User-defined functions with Snowpark in Snowflake - Time & Space Complexity
When using user-defined functions (UDFs) with Snowpark, it is important to understand how the execution time changes as the amount of data grows.
We want to know how the number of times the UDF runs affects the total work done.
Analyze the time complexity of applying a UDF to a Snowflake table column.
from snowflake.snowpark import Session
from snowflake.snowpark.functions import udf
session = Session.builder.configs({...}).create()
@udf
def add_one(x: int) -> int:
return x + 1
df = session.table("numbers")
df = df.select(add_one(df["value"]).alias("value_plus_one"))
df.collect()
This code defines a simple UDF that adds one to a number, applies it to each row in the "numbers" table, and collects the results.
Look at what happens repeatedly when this code runs.
- Primary operation: The UDF is called once for each row in the table.
- How many times: Equal to the number of rows in the "numbers" table.

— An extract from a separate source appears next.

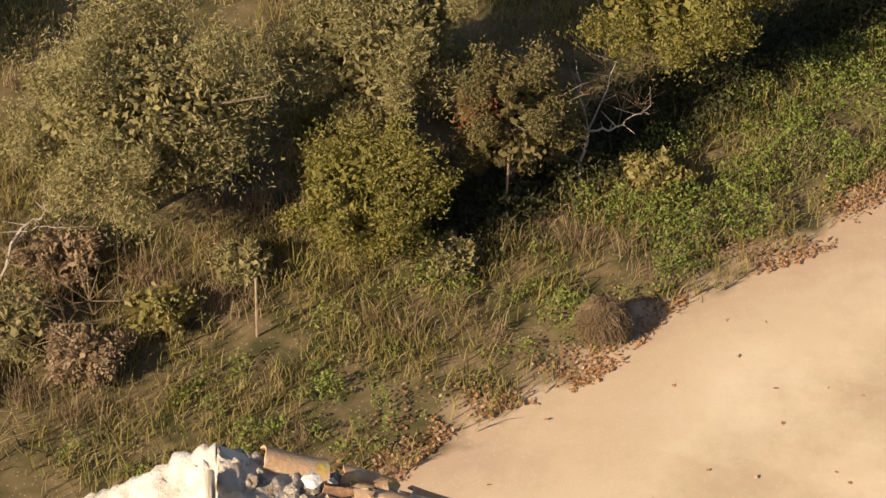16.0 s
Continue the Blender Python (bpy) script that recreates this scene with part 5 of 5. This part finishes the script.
def jar(at, h, rim, belly, mat, rimmat, label, seed, tilt=(0, 0), group="clay jars", lug=False, tall=True):
    t = thing("clay_jar", at, label, "jar", group)
    m = Matrix.Translation(at) @ pose(0, 0, 0, tilt[0], tilt[1]) @ pose(0, 0, 0, 0, 0, seed * 40)
    neck = h - .07
    if tall:
        outer = [(belly * .66, 0), (belly * .84, .14), (belly * .95, .45), (belly * .985, h * .26), (belly * .985, h * .42), (belly * .965, h * .53), (belly * .955, h * .58), (belly * .985, h * .63), (belly, h * .70), (belly * .995, h * .77), (belly * .97, h * .82), (belly * .91, h * .87), (belly * .82, h * .908), (belly * .71, h * .936)]
    else:
        outer = [(belly * .62, 0), (belly * .76, .12), (belly * .89, .45), (belly * .97, h * .28), (belly, h * .42), (belly, h * .58), (belly * .99, h * .66), (belly * .965, h * .73), (belly * .91, h * .80), (belly * .82, h * .865), (belly * .70, h * .915)]
    prof = outer + [(rim + .06, h * .957), (rim + .0, h * .968), (rim - .01, neck),
            (rim - .05, neck)]
    part("body", lathe("body", prof, mat, 48, .018, seed), t, m)
    fill = .58 if tall else .15
    hollow = [(rim - .05, neck), (rim - .03, h * .95), (belly * .70, h * .89), (belly * .88, h * .76), (belly * .88, h * (fill + .06)), (belly * .6, h * (fill + .02)), (.02, h * fill)]
    part("lining", lathe("lining", hollow, CLAYIN if tall else mat, 48, .018, seed, False), t, m, "bare clay inside, half full of silt")
    pr = [(rim - .05, neck - .03), (rim - .01, neck - .04), (rim + .008, neck - .015), (rim + .012, neck + .025), (rim, neck + .05), (rim - .022, neck + .058), (rim - .045, neck + .048), (rim - .056, neck + .02), (rim - .054, neck - .03)]
    part("rim", lathe("rim", pr, rimmat, 48, .006, seed, False), t, m, "thick rolled rim")
    if lug:
        v, f = chunk(60 + seed, 14)
        a = radians(lug)
        part("lug", tri_mesh("lug", v * np.array([.10, .17, .15]), f, rimmat), t, Matrix.Translation((at[0] + belly * .97 * math.cos(a), at[1] + belly * .97 * math.sin(a), at[2] + h * .735)) @ pose(0, 0, 0, 0, 0, lug), "small moulded boss")
    return t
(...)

As the number of rows increases, the UDF runs more times, directly matching the row count.
| Input Size (n) | Approx. Api Calls/Operations |
|---|---|
| 10 | 10 UDF calls |
| 100 | 100 UDF calls |
| 1000 | 1000 UDF calls |
Pattern observation: The number of UDF calls grows directly with the number of rows.
Time Complexity: O(n)
This means the total work grows in a straight line with the number of rows processed.
[X] Wrong: "The UDF runs only once regardless of data size."
[OK] Correct: The UDF is applied to each row separately, so it runs as many times as there are rows.
Understanding how UDFs scale with data size shows you can predict performance and design efficient data processing tasks.
"What if the UDF was applied only to a filtered subset of rows? How would the time complexity change?"